As early as the fifth minute Walker was gesticulating to Walcott about his movement – or lack thereof. It actually took 7min 40sec for Walcott to touch the ball and when he did he ran straight into the Slovenia defence with it.

Moments later, Walcott dummied to go long, turned for the ball to feet but Dier hit it deep having bought Walcott’s feint. Once more, Spurs and Arsenal on different pages.

On 17 minutes, Walker looked down the line in search of Walcott but he’d drifted infield forcing the Spurs man to turn and play back to Gary Cahill at centre-half. Cue more gesticulating.

There was one lovely curled cross along the six-yard box from Walcott after a penetrating Jordan Henderson pass, but no one on the end of it.
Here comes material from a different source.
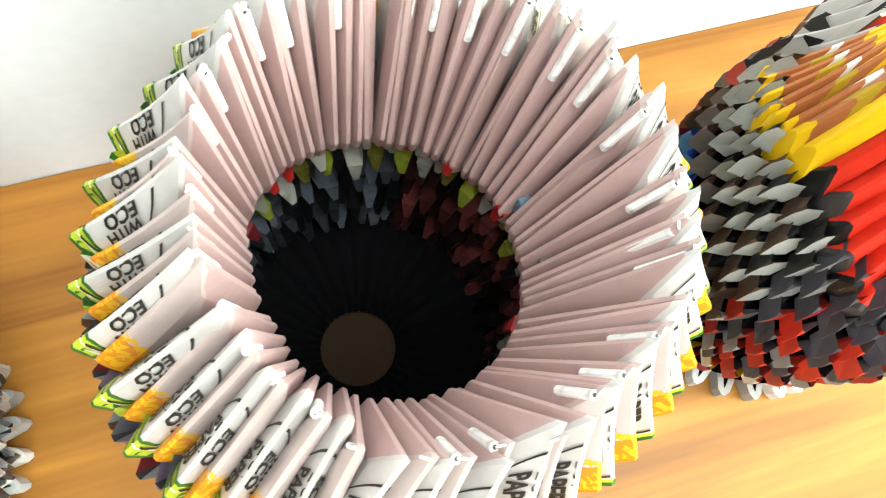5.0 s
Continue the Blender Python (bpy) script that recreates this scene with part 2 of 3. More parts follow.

There was the occasional first-touch turn when tightly marked to win a foul or create space.

Theo Walcott battles to regain possession against Slovenia on Tuesday night (Getty)

But then there was the loss of possession on the edge of the area from a quick Henderson free-kick (first touch good, second bad). During the subsequent Slovenian break Dier was forced to bring his man down and earn a yellow card.

There was the odd run from right to left as he did against Malta when he almost scored - but he was rarely found by England’s harried midfield. In the 22nd minute he found space to fizz in a shot but it was always rising – then he undercooked a five-yard pass to Walker. There was a poor cross, cut out by the first Slovenian defender, a horrible miscue in his own box to concede a corner. It was that sort of night.

On 61 minutes Walcott used his strength to hold off a challenge but immediately lost the ball. And that was that. Andros Townsend was on and another so-so night had come to an end for the Arsenal man.

Townsend immediately forced the Slovenian keeper Jan Oblak into a save. He then whipped in a dangerous cross. Walcott can hardly have zipped up his tracksuit top and already the Crystal Palace man had threatened twice.

There’ll be no inquest if Walcott is dropped for the Scotland match.